A phased roadmap is usually more effective than a full replacement initiative. Standardize API exposure, introduce event-driven messaging for high-value warehouse events, centralize observability, then rationalize legacy interfaces over time. For partners and service providers supporting multiple clients, a white-label capable operating model can also matter. SysGenPro is relevant in this context as a partner-first White-label ERP Platform and Managed Cloud Services provider, particularly where organizations need a dependable foundation for Odoo-centered integration, managed environments and partner enablement without turning the architecture discussion into a software sales exercise.
Executive Conclusion
Distribution middleware architecture is not simply an integration layer. It is the operational fabric that determines whether order and warehouse workflows remain reliable under growth, change and disruption. Enterprises that treat middleware as a strategic capability gain more than connectivity. They gain process resilience, governance, visibility and the ability to evolve ERP and warehouse systems without destabilizing the business.
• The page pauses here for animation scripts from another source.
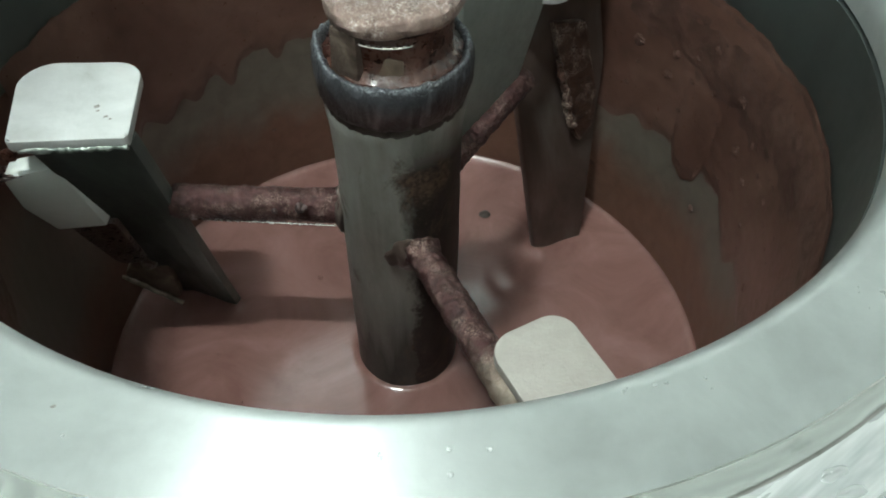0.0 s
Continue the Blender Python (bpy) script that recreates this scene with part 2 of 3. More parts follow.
CAKED = weld_steel("caked_dry_chocolate", (0.024, 0.013, 0.010), (0.085, 0.044, 0.032), (0.80, 0.66, 0.56), 80.0, 1.0)
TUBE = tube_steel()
ROD = weld_steel("rusted_rod_steel", (0.030, 0.017, 0.016), (0.088, 0.040, 0.038), (0.62, 0.47, 0.39), 80.0, 0.6, (-0.128, -0.092, (0.80, 0.70, 0.56)))
COLLAR = weld_steel("heat_tinted_weld", (0.034, 0.030, 0.033), (0.070, 0.071, 0.080), (0.62, 0.68, 0.72), 60.0, 0.55, None, (0.2210, 0.2262), (0.2100, 0.2190, (0.110, 0.072, 0.070)))
DISC = weld_steel("scorched_bright_steel", (0.050, 0.022, 0.018), (0.29, 0.205, 0.175), (0.80, 0.72, 0.66), 55.0, 1.0)


def chocolate(name, stops, rough, scale, bump, coat=0.25, swirl=1.6):
    m, nt, b = shader(name)
    v = coords(nt)
    big = noise_node(nt, v, scale, 5.0, 0.6, swirl)
    fine = noise_node(nt, v, scale * 14, 4.0, 0.6)
    link(nt, ramp(nt, big, stops), b.inputs["Base Color"])
    link(nt, grey(nt, fine, rough - 0.05, rough + 0.06), b.inputs["Roughness"])
    b.inputs["Coat Weight"].default_value = coat
    b.inputs["Coat Roughness"].default_value = 0.12
    b.inputs["Subsurface Weight"].default_value = 0.0
    n = add_bump(nt, b, big, bump, 0.002)
    add_bump(nt, b, fine, bump * 0.6, 0.0003, n)
    return m


LIQUID = chocolate("milky_chocolate", [(0.3, (0.130, 0.064, 0.055)), (0.5, (0.170, 0.088, 0.076)), (0.7, (0.210, 0.115, 0.102))], 0.17, 14.0, 0.03, 0.2)
THICK = chocolate("dark_chocolate_coat", [(0.3, (0.056, 0.026, 0.019)), (0.5, (0.082, 0.041, 0.030)), (0.72, (0.120, 0.066, 0.050))], 0.32, 24.0, 0.30, 0.45, 0.4)
CRUST = chocolate("bubbly_chocolate_crust", [(0.3, (0.040, 0.020, 0.016)), (0.5, (0.066, 0.034, 0.026)), (0.72, (0.112, 0.064, 0.050))], 0.34, 60.0, 0.75, 0.45, 0.3)
BUBBLE = chocolate("chocolate_froth", [(0.3, (0.07, 0.035, 0.026)), (0.7, (0.105, 0.058, 0.044))], 0.5, 60.0, 0.5, 0.1)


def thin_film():
    """A smear of chocolate so thin that the grey steel shows through in patches."""
    m, nt, b = shader("thin_chocolate_smear")
    t = nt.nodes.new("ShaderNodeTexCoord")
    mp = nt.nodes.new("ShaderNodeMapping")
    mp.inputs["Scale"].default_value = (1, 1, 0.7)
    link(nt, t.outputs["Object"], mp.inputs["Vector"])
    patch = noise_node(nt, mp.outputs[0], 13.0, 7.0, 0.62, 0.9)
    fine = noise_node(nt, t.outputs["Object"], 70.0, 5.0, 0.6, 0.5)
    brown = ramp(nt, fine, [(0.3, (0.100, 0.050, 0.034)), (0.7, (0.145, 0.078, 0.054))])
    steel = ramp(nt, fine, [(0.3, (0.098, 0.089, 0.073)), (0.7, (0.135, 0.126, 0.106))])
    sep = nt.nodes.new("ShaderNodeSeparateXYZ")
    link(nt, t.outputs["Object"], sep.inputs[0])
    wave = nt.nodes.new("ShaderNodeMath")
    wave.operation = "MULTIPLY_ADD"
    link(nt, patch, wave.inputs[0])
    wave.inputs[1].default_value = 0.09
    link(nt, sep.outputs[2], wave.inputs[2])
    k1 = grey(nt, wave.outputs[0], 0.0, 0.85, 0.085, 0.115)
    kk = nt.nodes.new("ShaderNodeMath")
    kk.operation = "MULTIPLY"
    link(nt, k1, kk.inputs[0])
    link(nt, grey(nt, sep.outputs[2], 1.0, 0.0, 0.125, 0.15), kk.inputs[1])
    k = kk.outputs[0]
    link(nt, mixed(nt, k, brown, steel), b.inputs["Base Color"])
    link(nt, grey(nt, fine, 0.30, 0.42), b.inputs["Roughness"])
    b.inputs["Metallic"].default_value = 0.25
    add_bump(nt, b, fine, 0.15, 0.0005)
    return m


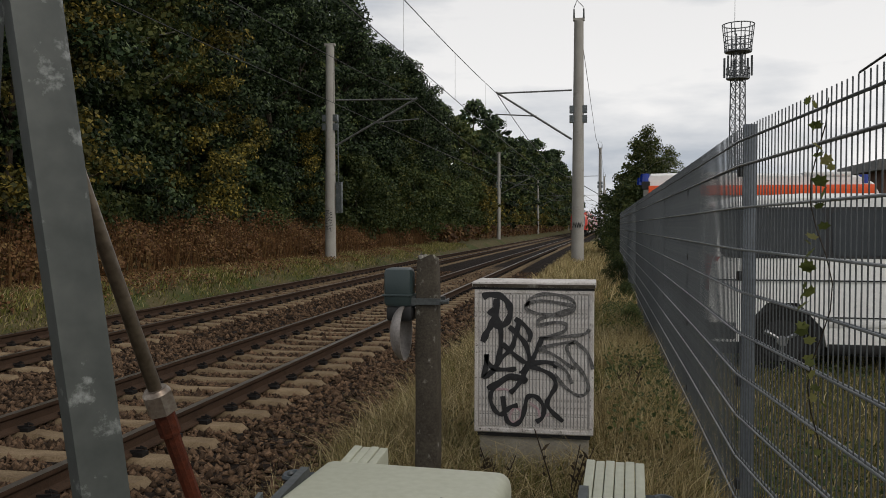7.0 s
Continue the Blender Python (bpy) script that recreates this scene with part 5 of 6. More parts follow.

For executive teams, the path forward is clear: design around business-critical workflows, use API-first principles with disciplined governance, apply event-driven patterns where resilience matters, and invest in observability, security and continuity from the beginning. In Odoo and broader ERP environments, the goal is not to connect everything in real time. It is to connect the right processes in the right way so the distribution network can operate with confidence, scale with demand and adapt without unnecessary integration risk.